EXERCISE REQUIREMENTS:
Go through the data below and copy it exactly, skipping every picture.

══ DATA EXTRACT

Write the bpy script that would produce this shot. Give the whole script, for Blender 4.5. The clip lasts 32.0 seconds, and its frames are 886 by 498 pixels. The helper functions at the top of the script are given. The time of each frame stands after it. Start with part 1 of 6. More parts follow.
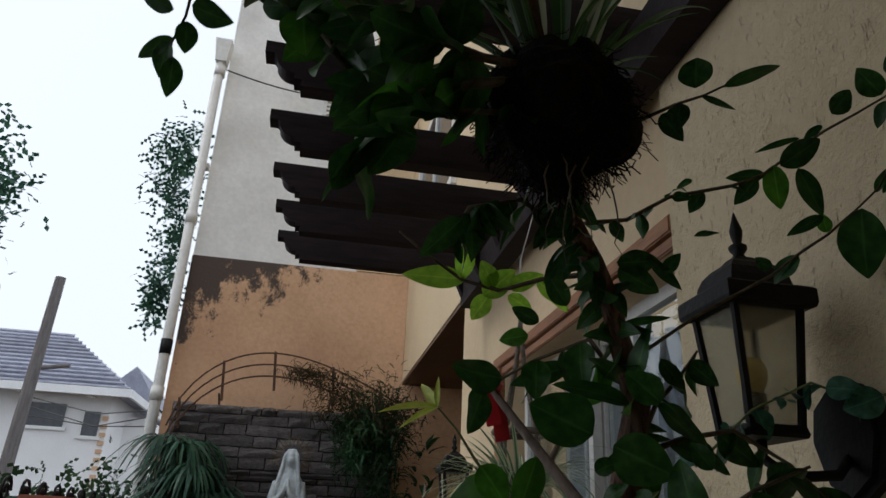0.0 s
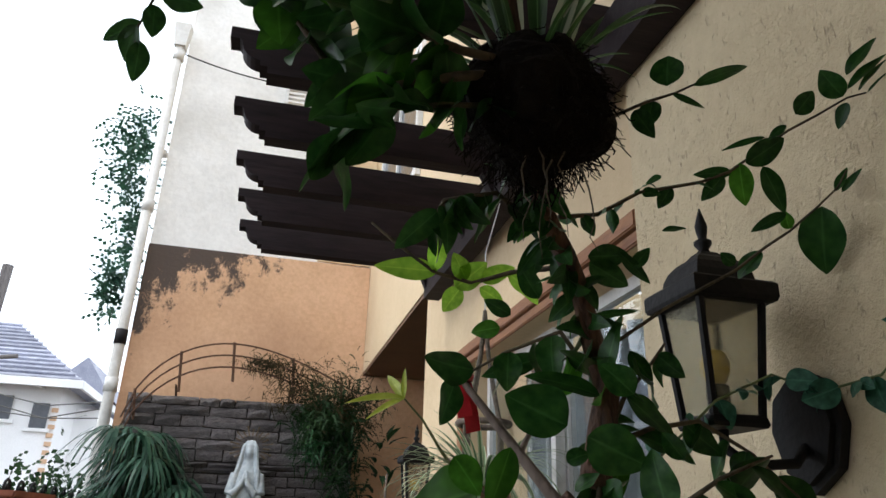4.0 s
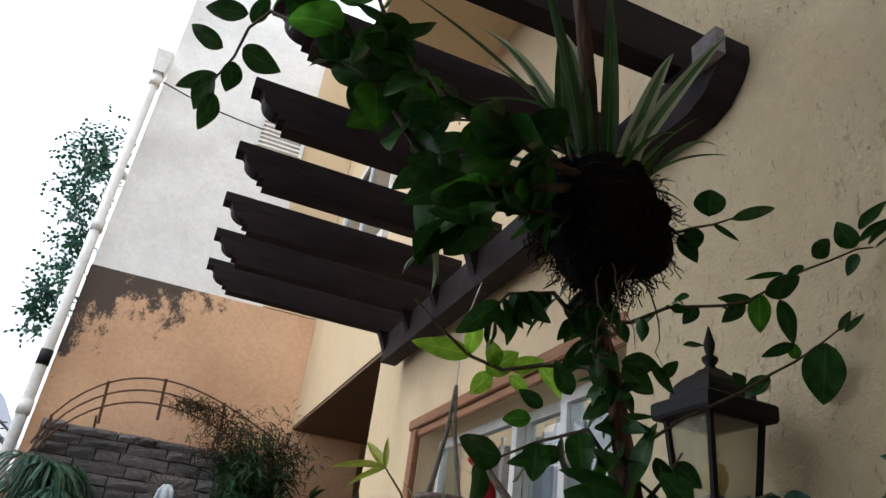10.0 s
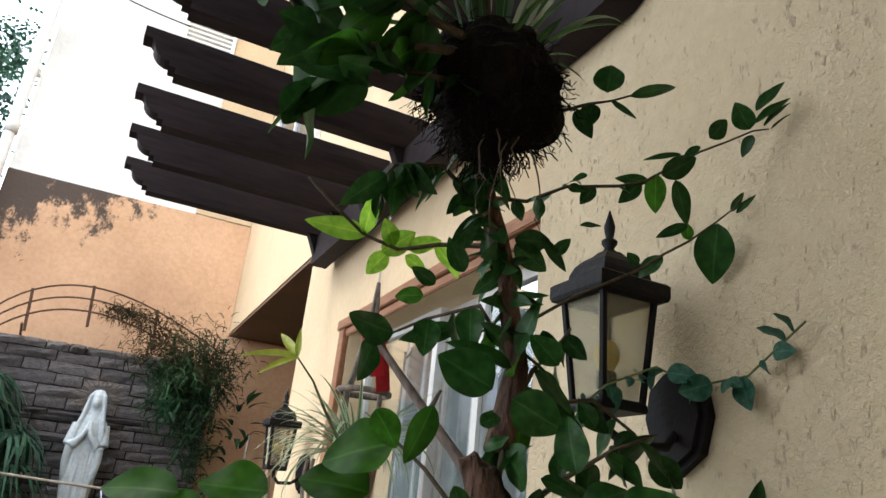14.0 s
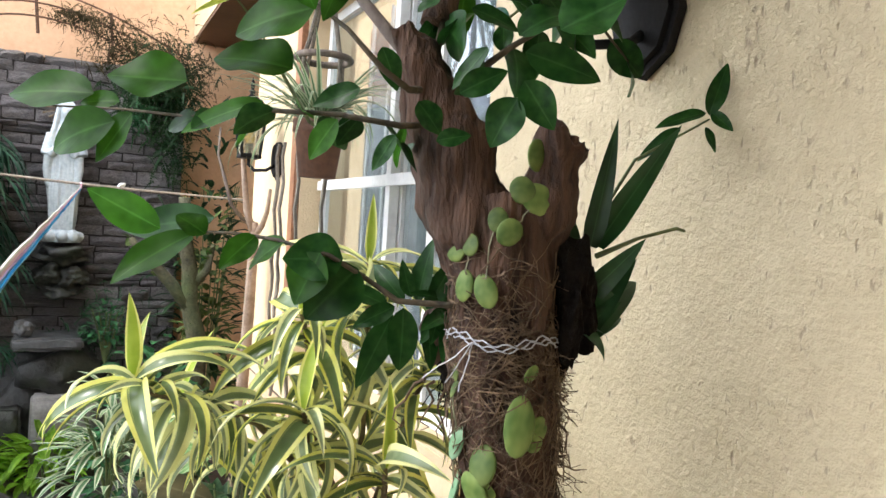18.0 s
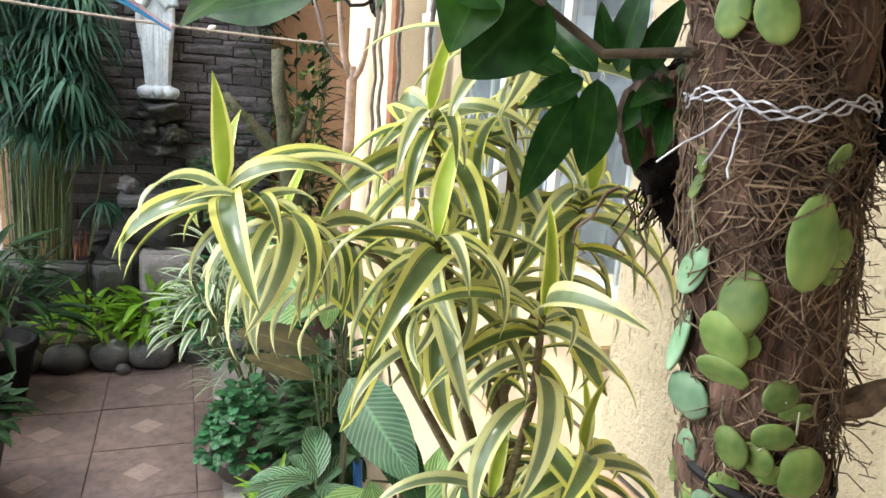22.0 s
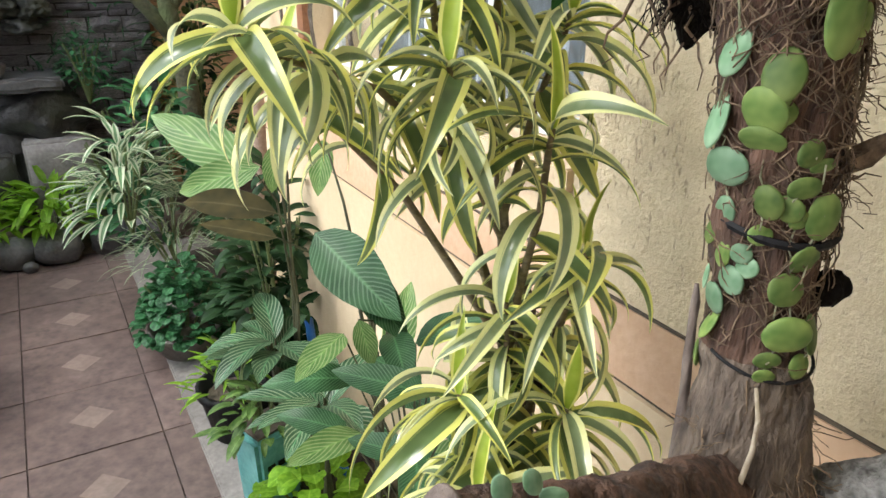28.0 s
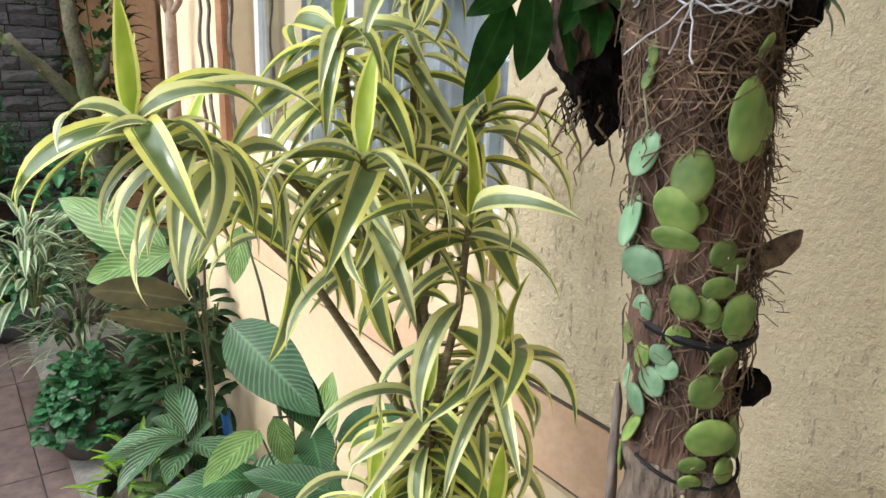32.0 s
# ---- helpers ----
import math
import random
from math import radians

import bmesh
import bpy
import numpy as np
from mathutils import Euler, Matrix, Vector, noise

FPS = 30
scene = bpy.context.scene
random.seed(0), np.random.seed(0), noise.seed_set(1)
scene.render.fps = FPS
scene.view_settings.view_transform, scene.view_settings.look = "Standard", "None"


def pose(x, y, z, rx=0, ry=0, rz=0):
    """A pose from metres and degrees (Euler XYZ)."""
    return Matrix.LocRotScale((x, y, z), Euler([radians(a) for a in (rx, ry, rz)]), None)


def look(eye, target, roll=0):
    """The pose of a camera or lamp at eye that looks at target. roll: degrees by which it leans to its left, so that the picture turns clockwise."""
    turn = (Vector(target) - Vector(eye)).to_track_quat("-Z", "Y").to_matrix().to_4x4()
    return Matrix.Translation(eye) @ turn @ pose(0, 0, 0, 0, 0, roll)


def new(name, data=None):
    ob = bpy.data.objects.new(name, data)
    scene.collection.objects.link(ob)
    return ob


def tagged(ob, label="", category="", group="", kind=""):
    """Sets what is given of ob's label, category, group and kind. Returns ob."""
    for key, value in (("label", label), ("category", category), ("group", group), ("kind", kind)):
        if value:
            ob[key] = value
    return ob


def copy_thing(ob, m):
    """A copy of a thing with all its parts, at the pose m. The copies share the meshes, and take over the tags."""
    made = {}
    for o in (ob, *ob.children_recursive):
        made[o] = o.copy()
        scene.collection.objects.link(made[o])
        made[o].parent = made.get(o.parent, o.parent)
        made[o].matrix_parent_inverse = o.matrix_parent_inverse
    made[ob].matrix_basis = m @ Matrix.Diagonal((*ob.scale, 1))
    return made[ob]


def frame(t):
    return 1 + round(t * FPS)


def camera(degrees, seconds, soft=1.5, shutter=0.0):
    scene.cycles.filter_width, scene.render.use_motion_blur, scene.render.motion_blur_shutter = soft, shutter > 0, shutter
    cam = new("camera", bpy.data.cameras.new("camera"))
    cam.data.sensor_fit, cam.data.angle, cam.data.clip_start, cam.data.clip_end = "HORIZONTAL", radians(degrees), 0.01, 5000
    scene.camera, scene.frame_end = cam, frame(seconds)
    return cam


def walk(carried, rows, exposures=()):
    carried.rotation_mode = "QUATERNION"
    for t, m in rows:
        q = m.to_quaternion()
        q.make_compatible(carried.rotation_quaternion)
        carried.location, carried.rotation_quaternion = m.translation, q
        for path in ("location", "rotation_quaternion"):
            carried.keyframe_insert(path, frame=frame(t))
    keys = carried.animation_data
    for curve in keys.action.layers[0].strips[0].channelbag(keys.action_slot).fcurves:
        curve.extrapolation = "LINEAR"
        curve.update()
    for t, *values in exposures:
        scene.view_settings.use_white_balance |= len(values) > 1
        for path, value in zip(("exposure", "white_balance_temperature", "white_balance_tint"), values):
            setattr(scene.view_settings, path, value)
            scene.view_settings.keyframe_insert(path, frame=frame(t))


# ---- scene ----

════

RESPONSE:
Write the bpy script that would produce this shot. Give the whole script, for Blender 4.5. The clip lasts 32.0 seconds, and its frames are 886 by 498 pixels. The helper functions at the top of the script are given. The time of each frame stands after it. Start with part 1 of 6. More parts follow.
0.0 s
4.0 s
10.0 s
14.0 s
18.0 s
22.0 s
28.0 s
32.0 s
# ---- helpers ----
import math
import random
from math import radians

import bmesh
import bpy
import numpy as np
from mathutils import Euler, Matrix, Vector, noise

FPS = 30
scene = bpy.context.scene
random.seed(0), np.random.seed(0), noise.seed_set(1)
scene.render.fps = FPS
scene.view_settings.view_transform, scene.view_settings.look = "Standard", "None"


def pose(x, y, z, rx=0, ry=0, rz=0):
    """A pose from metres and degrees (Euler XYZ)."""
    return Matrix.LocRotScale((x, y, z), Euler([radians(a) for a in (rx, ry, rz)]), None)


def look(eye, target, roll=0):
    """The pose of a camera or lamp at eye that looks at target. roll: degrees by which it leans to its left, so that the picture turns clockwise."""
    turn = (Vector(target) - Vector(eye)).to_track_quat("-Z", "Y").to_matrix().to_4x4()
    return Matrix.Translation(eye) @ turn @ pose(0, 0, 0, 0, 0, roll)


def new(name, data=None):
    ob = bpy.data.objects.new(name, data)
    scene.collection.objects.link(ob)
    return ob


def tagged(ob, label="", category="", group="", kind=""):
    """Sets what is given of ob's label, category, group and kind. Returns ob."""
    for key, value in (("label", label), ("category", category), ("group", group), ("kind", kind)):
        if value:
            ob[key] = value
    return ob


def copy_thing(ob, m):
    """A copy of a thing with all its parts, at the pose m. The copies share the meshes, and take over the tags."""
    made = {}
    for o in (ob, *ob.children_recursive):
        made[o] = o.copy()
        scene.collection.objects.link(made[o])
        made[o].parent = made.get(o.parent, o.parent)
        made[o].matrix_parent_inverse = o.matrix_parent_inverse
    made[ob].matrix_basis = m @ Matrix.Diagonal((*ob.scale, 1))
    return made[ob]


def frame(t):
    return 1 + round(t * FPS)


def camera(degrees, seconds, soft=1.5, shutter=0.0):
    scene.cycles.filter_width, scene.render.use_motion_blur, scene.render.motion_blur_shutter = soft, shutter > 0, shutter
    cam = new("camera", bpy.data.cameras.new("camera"))
    cam.data.sensor_fit, cam.data.angle, cam.data.clip_start, cam.data.clip_end = "HORIZONTAL", radians(degrees), 0.01, 5000
    scene.camera, scene.frame_end = cam, frame(seconds)
    return cam


def walk(carried, rows, exposures=()):
    carried.rotation_mode = "QUATERNION"
    for t, m in rows:
        q = m.to_quaternion()
        q.make_compatible(carried.rotation_quaternion)
        carried.location, carried.rotation_quaternion = m.translation, q
        for path in ("location", "rotation_quaternion"):
            carried.keyframe_insert(path, frame=frame(t))
    keys = carried.animation_data
    for curve in keys.action.layers[0].strips[0].channelbag(keys.action_slot).fcurves:
        curve.extrapolation = "LINEAR"
        curve.update()
    for t, *values in exposures:
        scene.view_settings.use_white_balance |= len(values) > 1
        for path, value in zip(("exposure", "white_balance_temperature", "white_balance_tint"), values):
            setattr(scene.view_settings, path, value)
            scene.view_settings.keyframe_insert(path, frame=frame(t))


# ---- scene ----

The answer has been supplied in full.